**PROBLEM:**
Leave out the pictures and repeat the data exactly.
>> Start
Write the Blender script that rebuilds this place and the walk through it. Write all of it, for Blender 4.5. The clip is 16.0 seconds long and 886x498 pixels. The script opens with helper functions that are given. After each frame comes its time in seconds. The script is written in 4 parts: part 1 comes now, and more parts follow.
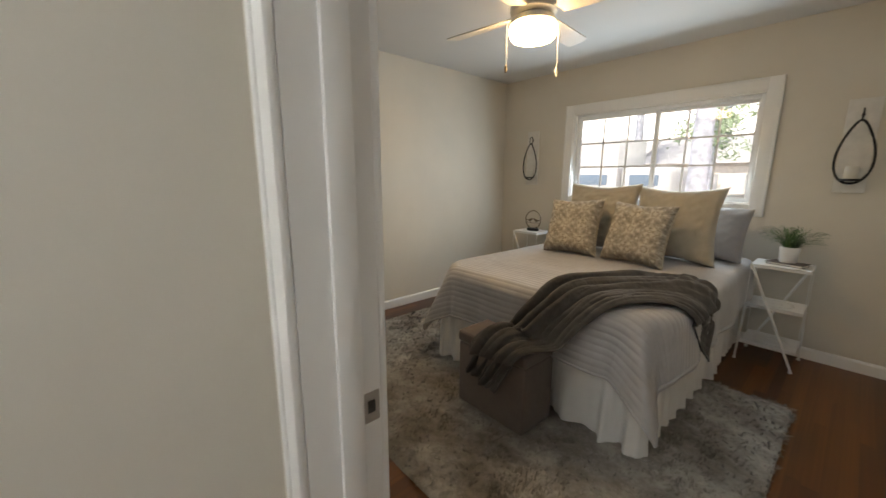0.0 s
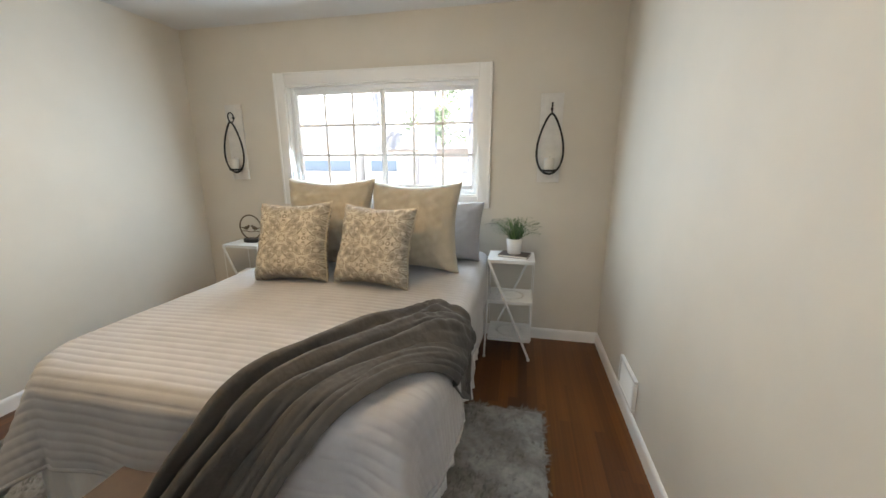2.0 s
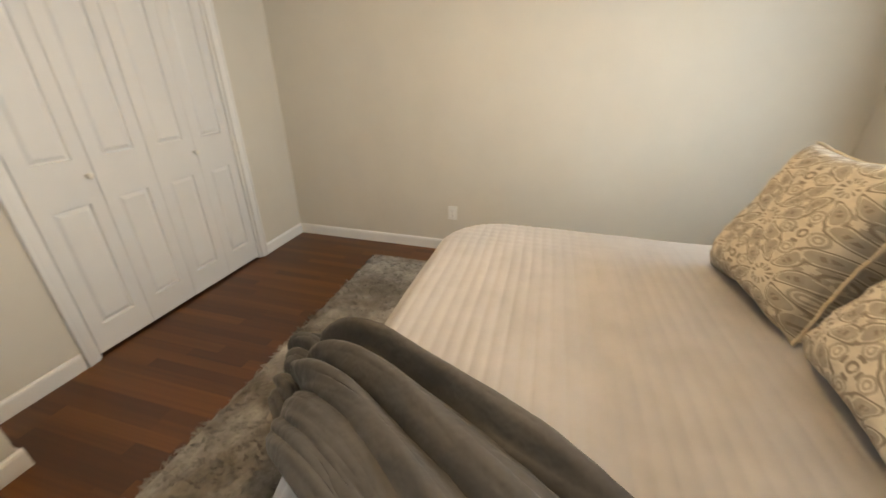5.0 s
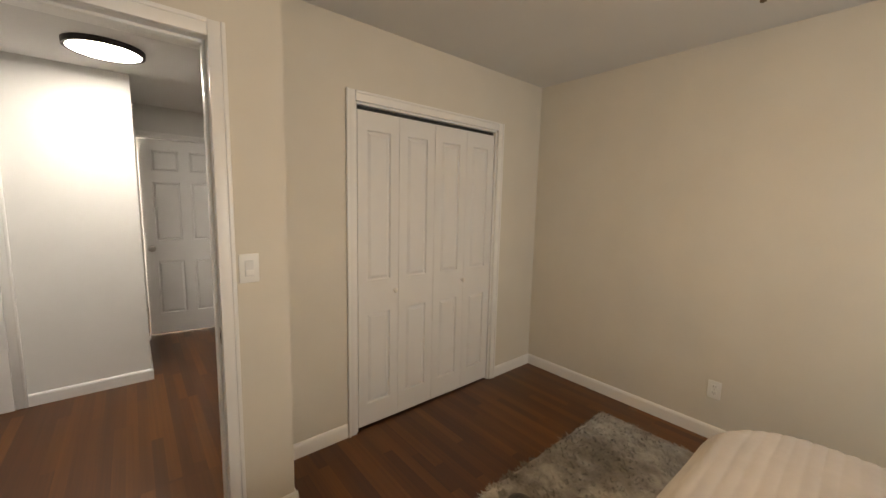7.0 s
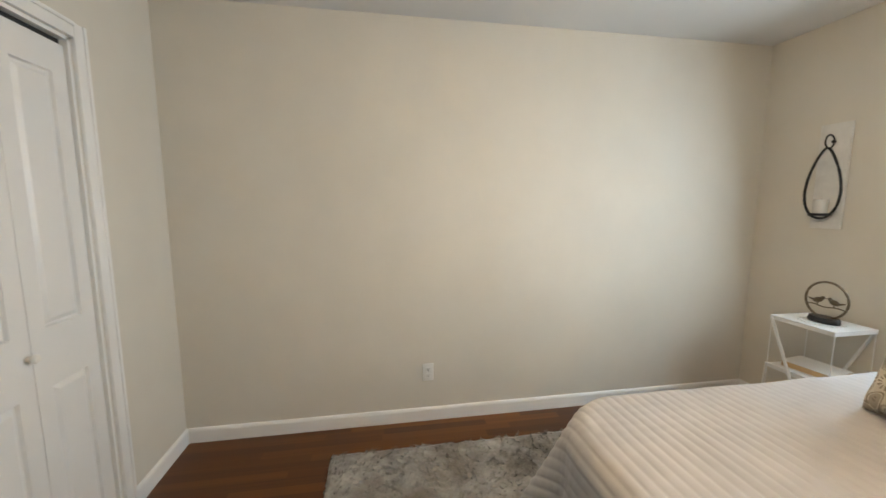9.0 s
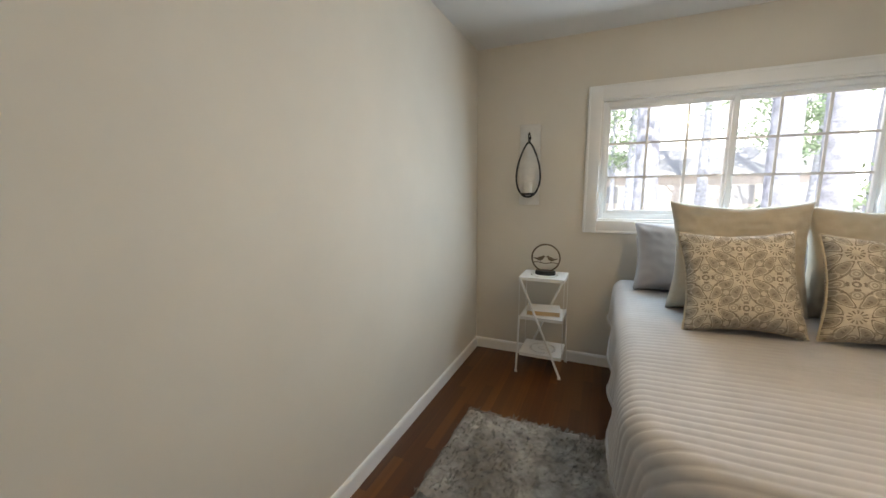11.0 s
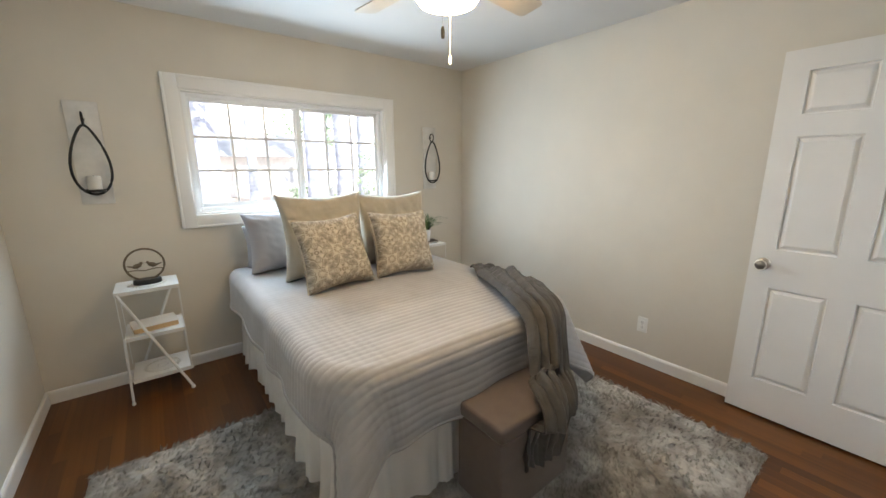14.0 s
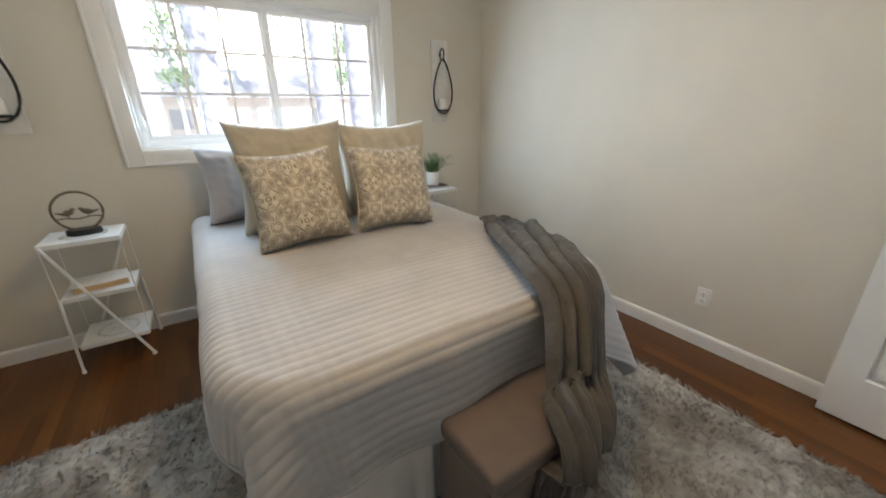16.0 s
>> End
**SOLUTION FOR THIS EXERCISE:**
Write the Blender script that rebuilds this place and the walk through it. Write all of it, for Blender 4.5. The clip is 16.0 seconds long and 886x498 pixels. The script opens with helper functions that are given. After each frame comes its time in seconds. The script is written in 4 parts: part 1 comes now, and more parts follow.
0.0 s
2.0 s
5.0 s
7.0 s
9.0 s
11.0 s
14.0 s
16.0 s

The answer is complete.